* Problem statement:
Your job is to retype all of the data word for word, leaving every image out.
---------------
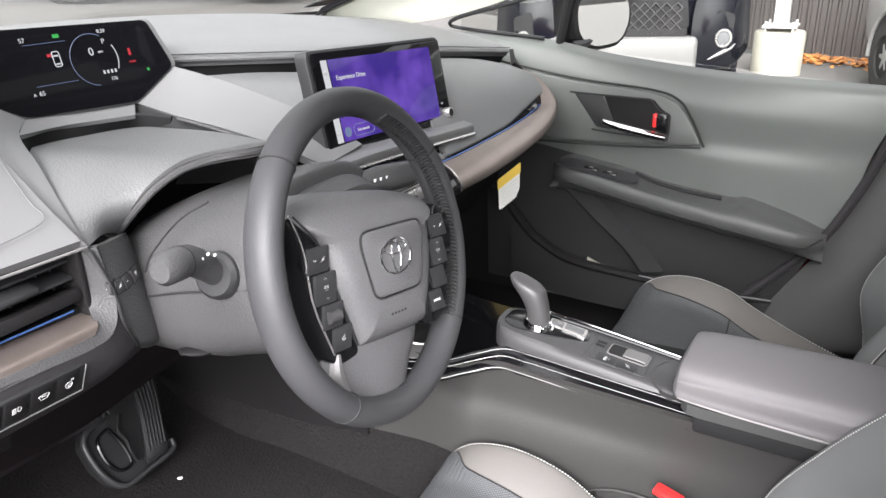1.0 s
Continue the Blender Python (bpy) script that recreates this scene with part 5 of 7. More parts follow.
# airbag cover: its own plane, turned a little to the passenger
CC = V(-0.3755, 0.0005, 0.931)
CU, CV = V(0.9818, -0.1599, -0.1022), V(0.1323, 0.1902, 0.9728)
CN = CU.cross(CV)


def on_cover(x, y, d=0.0):
    return CC + CU * x + CV * y + CN * d


pad = [(-0.122, 0.062), (-0.105, 0.084), (-0.05, 0.084), (0.035, 0.074), (0.088, 0.060), (0.108, 0.042), (0.095, 0.035), (0.080, -0.02), (0.060, -0.088), (0.045, -0.100), (-0.045, -0.100), (-0.060, -0.088), (-0.080, -0.02), (-0.095, 0.035)]


def pad_ring(k, d, dy=0.0, lean=0.0):
    """The cover's outline drawn in by k, d deep; lean lets its upper part fall away."""
    return [on_cover(x * k, y * k + dy, d - lean * max(0.0, y)) for x, y in pad]


part("airbag_cover", loft([pad_ring(0.84, -0.100, -0.008), pad_ring(0.92, -0.082, -0.004), pad_ring(0.99, -0.052, -0.001, 0.25), pad_ring(0.985, -0.032, 0.0, 0.30), pad_ring(0.94, -0.018, 0.0, 0.28), pad_ring(0.80, -0.006, 0.0, 0.22), pad_ring(0.55, -0.0015, 0.0, 0.12), pad_ring(0.2, -0.001)], 70, 34), M["airbag"], sw, "grained black airbag cover")
plate = [(-0.045, 0.035), (0.045, 0.035), (0.049, 0.022), (0.037, -0.043), (-0.037, -0.043), (-0.049, 0.022)]
emb = part("emblem_plate", slab(plate, on_cover(0, 0, 0.0012), CU, CV, 0.010, 0.002, 0.012), M["airbag"], sw, "raised emblem plate")
part("emblem_groove", tube([on_cover(q.x, q.y, -0.0005) for q in rounded([(x * 1.035, y * 1.035) for x, y in plate], 0.013)], 0.0014, 5, closed=True, up=CN), M["seam"], sw)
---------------
* Problem solution:
1.0 s
Continue the Blender Python (bpy) script that recreates this scene with part 5 of 7. More parts follow.
# airbag cover: its own plane, turned a little to the passenger
CC = V(-0.3755, 0.0005, 0.931)
CU, CV = V(0.9818, -0.1599, -0.1022), V(0.1323, 0.1902, 0.9728)
CN = CU.cross(CV)


def on_cover(x, y, d=0.0):
    return CC + CU * x + CV * y + CN * d


pad = [(-0.122, 0.062), (-0.105, 0.084), (-0.05, 0.084), (0.035, 0.074), (0.088, 0.060), (0.108, 0.042), (0.095, 0.035), (0.080, -0.02), (0.060, -0.088), (0.045, -0.100), (-0.045, -0.100), (-0.060, -0.088), (-0.080, -0.02), (-0.095, 0.035)]


def pad_ring(k, d, dy=0.0, lean=0.0):
    """The cover's outline drawn in by k, d deep; lean lets its upper part fall away."""
    return [on_cover(x * k, y * k + dy, d - lean * max(0.0, y)) for x, y in pad]


part("airbag_cover", loft([pad_ring(0.84, -0.100, -0.008), pad_ring(0.92, -0.082, -0.004), pad_ring(0.99, -0.052, -0.001, 0.25), pad_ring(0.985, -0.032, 0.0, 0.30), pad_ring(0.94, -0.018, 0.0, 0.28), pad_ring(0.80, -0.006, 0.0, 0.22), pad_ring(0.55, -0.0015, 0.0, 0.12), pad_ring(0.2, -0.001)], 70, 34), M["airbag"], sw, "grained black airbag cover")
plate = [(-0.045, 0.035), (0.045, 0.035), (0.049, 0.022), (0.037, -0.043), (-0.037, -0.043), (-0.049, 0.022)]
emb = part("emblem_plate", slab(plate, on_cover(0, 0, 0.0012), CU, CV, 0.010, 0.002, 0.012), M["airbag"], sw, "raised emblem plate")
part("emblem_groove", tube([on_cover(q.x, q.y, -0.0005) for q in rounded([(x * 1.035, y * 1.035) for x, y in plate], 0.013)], 0.0014, 5, closed=True, up=CN), M["seam"], sw)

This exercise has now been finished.